TASK GOAL » All of the data that follows should be retyped exactly, please, except the pictures.

SUPPLIED MATERIAL »
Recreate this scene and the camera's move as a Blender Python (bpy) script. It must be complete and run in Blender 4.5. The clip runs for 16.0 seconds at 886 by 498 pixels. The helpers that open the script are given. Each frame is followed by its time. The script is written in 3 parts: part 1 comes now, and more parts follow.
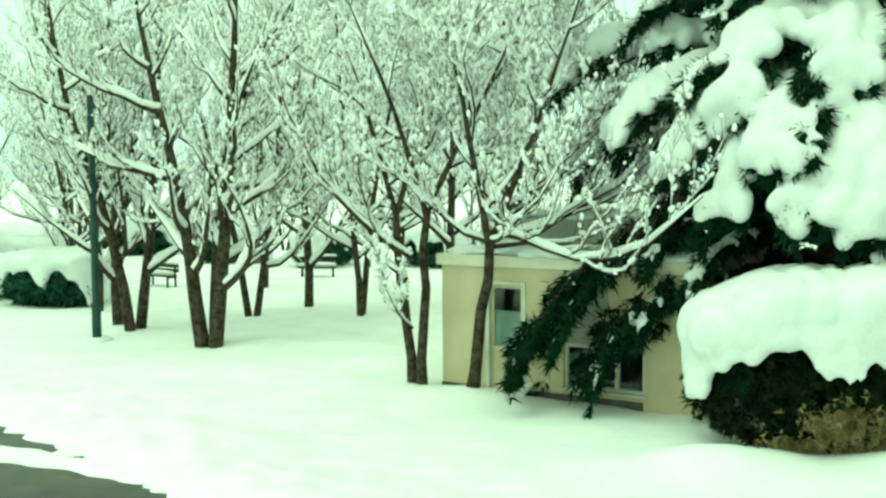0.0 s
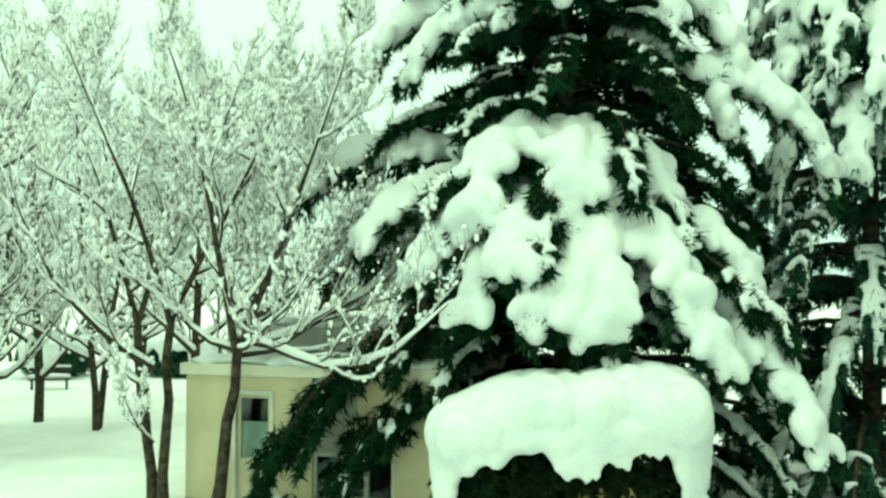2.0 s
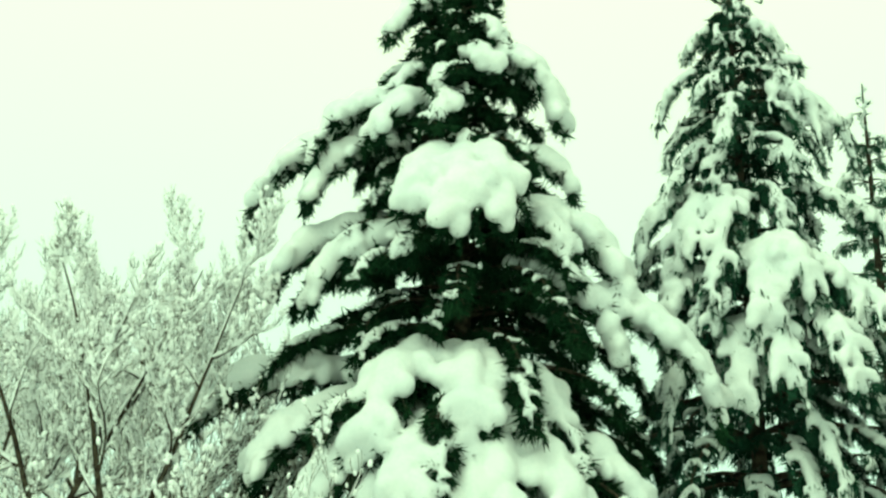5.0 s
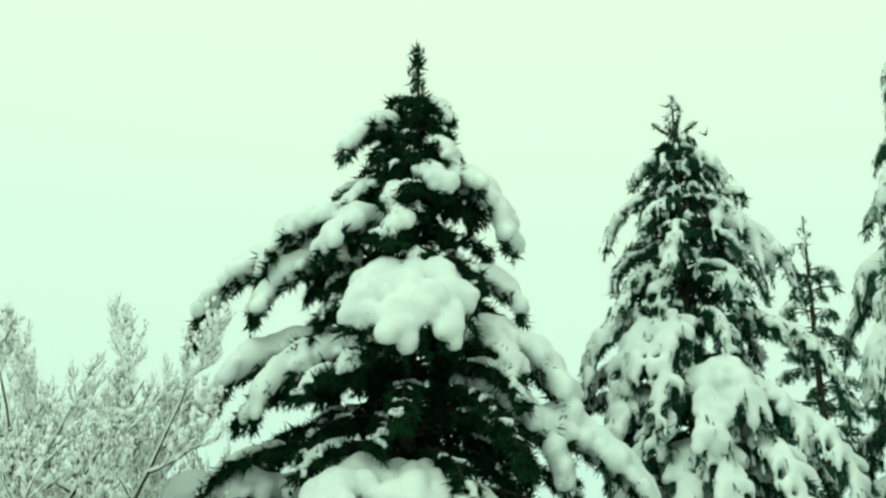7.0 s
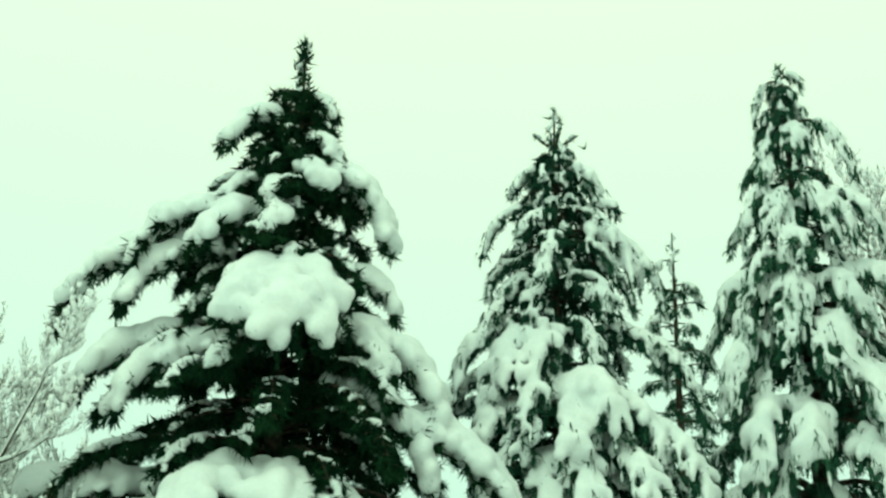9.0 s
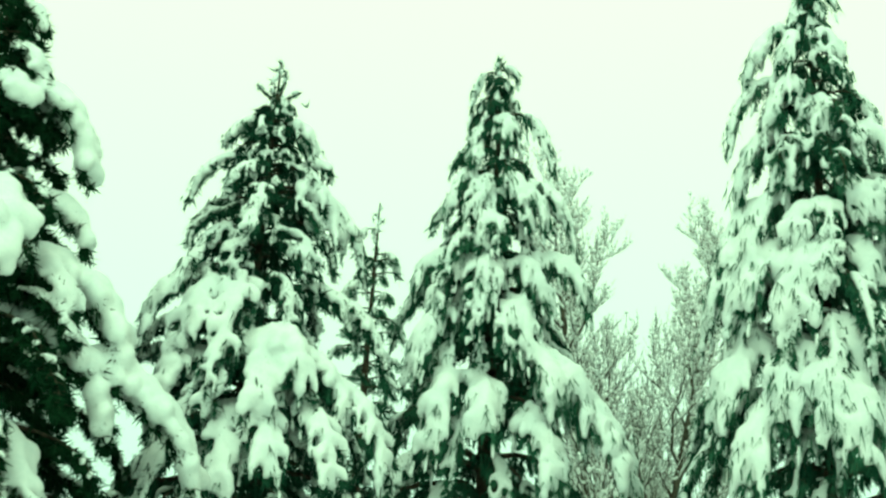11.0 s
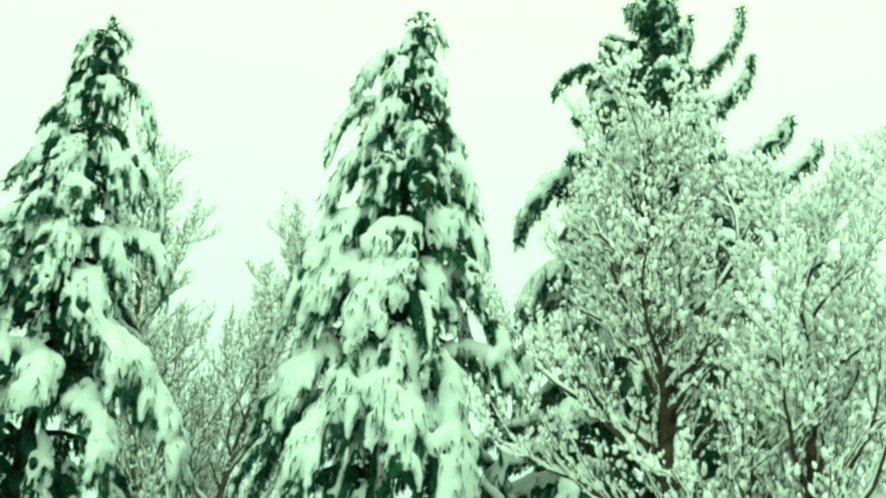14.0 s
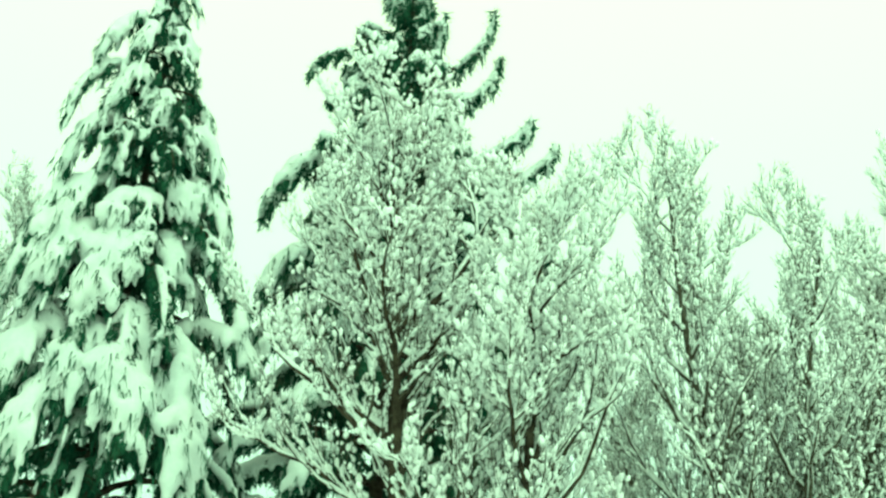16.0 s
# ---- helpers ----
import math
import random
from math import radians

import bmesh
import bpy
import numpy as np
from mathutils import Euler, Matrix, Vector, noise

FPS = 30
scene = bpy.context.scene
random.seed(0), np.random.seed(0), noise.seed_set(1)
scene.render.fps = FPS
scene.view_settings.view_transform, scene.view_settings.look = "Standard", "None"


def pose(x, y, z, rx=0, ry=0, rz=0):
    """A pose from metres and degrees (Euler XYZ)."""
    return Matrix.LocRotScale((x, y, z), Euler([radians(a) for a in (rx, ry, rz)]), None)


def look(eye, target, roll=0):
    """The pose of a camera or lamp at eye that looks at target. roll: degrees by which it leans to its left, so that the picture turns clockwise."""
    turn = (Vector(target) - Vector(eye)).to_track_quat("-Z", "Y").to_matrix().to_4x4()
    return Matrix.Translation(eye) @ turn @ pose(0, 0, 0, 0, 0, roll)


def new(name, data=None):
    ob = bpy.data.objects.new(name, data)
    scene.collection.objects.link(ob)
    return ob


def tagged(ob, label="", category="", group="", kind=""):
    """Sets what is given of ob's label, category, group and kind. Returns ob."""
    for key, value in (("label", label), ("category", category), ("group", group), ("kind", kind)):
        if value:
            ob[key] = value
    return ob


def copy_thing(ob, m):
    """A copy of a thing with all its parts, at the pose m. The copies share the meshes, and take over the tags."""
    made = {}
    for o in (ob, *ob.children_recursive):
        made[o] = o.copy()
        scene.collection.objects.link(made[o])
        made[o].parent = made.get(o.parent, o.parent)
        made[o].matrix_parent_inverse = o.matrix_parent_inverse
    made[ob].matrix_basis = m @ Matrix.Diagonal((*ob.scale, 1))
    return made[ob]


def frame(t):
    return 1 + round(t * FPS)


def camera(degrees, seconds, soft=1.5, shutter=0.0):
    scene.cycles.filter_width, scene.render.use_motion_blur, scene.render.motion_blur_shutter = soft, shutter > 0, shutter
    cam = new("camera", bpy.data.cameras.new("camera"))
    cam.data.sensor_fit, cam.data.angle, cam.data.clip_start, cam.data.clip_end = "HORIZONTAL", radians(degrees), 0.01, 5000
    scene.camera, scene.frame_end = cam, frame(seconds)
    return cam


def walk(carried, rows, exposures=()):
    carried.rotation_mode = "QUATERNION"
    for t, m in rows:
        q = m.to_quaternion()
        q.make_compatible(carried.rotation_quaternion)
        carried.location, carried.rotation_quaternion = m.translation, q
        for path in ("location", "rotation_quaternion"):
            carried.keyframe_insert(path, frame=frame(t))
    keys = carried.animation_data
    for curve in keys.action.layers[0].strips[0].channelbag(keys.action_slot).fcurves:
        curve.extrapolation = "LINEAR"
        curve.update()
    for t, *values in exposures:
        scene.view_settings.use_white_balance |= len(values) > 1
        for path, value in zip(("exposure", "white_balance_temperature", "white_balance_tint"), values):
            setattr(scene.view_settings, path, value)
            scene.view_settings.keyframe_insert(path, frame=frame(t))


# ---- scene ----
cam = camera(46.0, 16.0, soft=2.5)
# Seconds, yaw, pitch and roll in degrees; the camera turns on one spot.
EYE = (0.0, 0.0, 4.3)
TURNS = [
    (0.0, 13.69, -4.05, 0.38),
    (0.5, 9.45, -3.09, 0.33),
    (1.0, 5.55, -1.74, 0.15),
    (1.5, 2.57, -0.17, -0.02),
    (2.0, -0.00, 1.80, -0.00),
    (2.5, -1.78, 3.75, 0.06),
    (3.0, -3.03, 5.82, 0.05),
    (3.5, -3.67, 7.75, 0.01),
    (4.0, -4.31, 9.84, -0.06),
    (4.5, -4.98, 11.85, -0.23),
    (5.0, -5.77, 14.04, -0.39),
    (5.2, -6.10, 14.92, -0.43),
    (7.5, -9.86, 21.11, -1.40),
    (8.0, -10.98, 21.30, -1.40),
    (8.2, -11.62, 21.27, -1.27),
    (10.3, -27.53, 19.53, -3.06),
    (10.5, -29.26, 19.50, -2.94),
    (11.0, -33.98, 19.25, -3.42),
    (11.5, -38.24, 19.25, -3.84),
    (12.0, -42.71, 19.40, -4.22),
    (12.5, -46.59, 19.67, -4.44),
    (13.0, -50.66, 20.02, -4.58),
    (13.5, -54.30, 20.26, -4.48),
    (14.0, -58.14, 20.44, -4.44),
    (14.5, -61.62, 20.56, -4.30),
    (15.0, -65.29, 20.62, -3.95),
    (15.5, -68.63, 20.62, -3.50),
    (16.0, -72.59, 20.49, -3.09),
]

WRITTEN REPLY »
Recreate this scene and the camera's move as a Blender Python (bpy) script. It must be complete and run in Blender 4.5. The clip runs for 16.0 seconds at 886 by 498 pixels. The helpers that open the script are given. Each frame is followed by its time. The script is written in 3 parts: part 1 comes now, and more parts follow.
0.0 s
2.0 s
5.0 s
7.0 s
9.0 s
11.0 s
14.0 s
16.0 s
# ---- helpers ----
import math
import random
from math import radians

import bmesh
import bpy
import numpy as np
from mathutils import Euler, Matrix, Vector, noise

FPS = 30
scene = bpy.context.scene
random.seed(0), np.random.seed(0), noise.seed_set(1)
scene.render.fps = FPS
scene.view_settings.view_transform, scene.view_settings.look = "Standard", "None"


def pose(x, y, z, rx=0, ry=0, rz=0):
    """A pose from metres and degrees (Euler XYZ)."""
    return Matrix.LocRotScale((x, y, z), Euler([radians(a) for a in (rx, ry, rz)]), None)


def look(eye, target, roll=0):
    """The pose of a camera or lamp at eye that looks at target. roll: degrees by which it leans to its left, so that the picture turns clockwise."""
    turn = (Vector(target) - Vector(eye)).to_track_quat("-Z", "Y").to_matrix().to_4x4()
    return Matrix.Translation(eye) @ turn @ pose(0, 0, 0, 0, 0, roll)


def new(name, data=None):
    ob = bpy.data.objects.new(name, data)
    scene.collection.objects.link(ob)
    return ob


def tagged(ob, label="", category="", group="", kind=""):
    """Sets what is given of ob's label, category, group and kind. Returns ob."""
    for key, value in (("label", label), ("category", category), ("group", group), ("kind", kind)):
        if value:
            ob[key] = value
    return ob


def copy_thing(ob, m):
    """A copy of a thing with all its parts, at the pose m. The copies share the meshes, and take over the tags."""
    made = {}
    for o in (ob, *ob.children_recursive):
        made[o] = o.copy()
        scene.collection.objects.link(made[o])
        made[o].parent = made.get(o.parent, o.parent)
        made[o].matrix_parent_inverse = o.matrix_parent_inverse
    made[ob].matrix_basis = m @ Matrix.Diagonal((*ob.scale, 1))
    return made[ob]


def frame(t):
    return 1 + round(t * FPS)


def camera(degrees, seconds, soft=1.5, shutter=0.0):
    scene.cycles.filter_width, scene.render.use_motion_blur, scene.render.motion_blur_shutter = soft, shutter > 0, shutter
    cam = new("camera", bpy.data.cameras.new("camera"))
    cam.data.sensor_fit, cam.data.angle, cam.data.clip_start, cam.data.clip_end = "HORIZONTAL", radians(degrees), 0.01, 5000
    scene.camera, scene.frame_end = cam, frame(seconds)
    return cam


def walk(carried, rows, exposures=()):
    carried.rotation_mode = "QUATERNION"
    for t, m in rows:
        q = m.to_quaternion()
        q.make_compatible(carried.rotation_quaternion)
        carried.location, carried.rotation_quaternion = m.translation, q
        for path in ("location", "rotation_quaternion"):
            carried.keyframe_insert(path, frame=frame(t))
    keys = carried.animation_data
    for curve in keys.action.layers[0].strips[0].channelbag(keys.action_slot).fcurves:
        curve.extrapolation = "LINEAR"
        curve.update()
    for t, *values in exposures:
        scene.view_settings.use_white_balance |= len(values) > 1
        for path, value in zip(("exposure", "white_balance_temperature", "white_balance_tint"), values):
            setattr(scene.view_settings, path, value)
            scene.view_settings.keyframe_insert(path, frame=frame(t))


# ---- scene ----
cam = camera(46.0, 16.0, soft=2.5)
# Seconds, yaw, pitch and roll in degrees; the camera turns on one spot.
EYE = (0.0, 0.0, 4.3)
TURNS = [
    (0.0, 13.69, -4.05, 0.38),
    (0.5, 9.45, -3.09, 0.33),
    (1.0, 5.55, -1.74, 0.15),
    (1.5, 2.57, -0.17, -0.02),
    (2.0, -0.00, 1.80, -0.00),
    (2.5, -1.78, 3.75, 0.06),
    (3.0, -3.03, 5.82, 0.05),
    (3.5, -3.67, 7.75, 0.01),
    (4.0, -4.31, 9.84, -0.06),
    (4.5, -4.98, 11.85, -0.23),
    (5.0, -5.77, 14.04, -0.39),
    (5.2, -6.10, 14.92, -0.43),
    (7.5, -9.86, 21.11, -1.40),
    (8.0, -10.98, 21.30, -1.40),
    (8.2, -11.62, 21.27, -1.27),
    (10.3, -27.53, 19.53, -3.06),
    (10.5, -29.26, 19.50, -2.94),
    (11.0, -33.98, 19.25, -3.42),
    (11.5, -38.24, 19.25, -3.84),
    (12.0, -42.71, 19.40, -4.22),
    (12.5, -46.59, 19.67, -4.44),
    (13.0, -50.66, 20.02, -4.58),
    (13.5, -54.30, 20.26, -4.48),
    (14.0, -58.14, 20.44, -4.44),
    (14.5, -61.62, 20.56, -4.30),
    (15.0, -65.29, 20.62, -3.95),
    (15.5, -68.63, 20.62, -3.50),
    (16.0, -72.59, 20.49, -3.09),
]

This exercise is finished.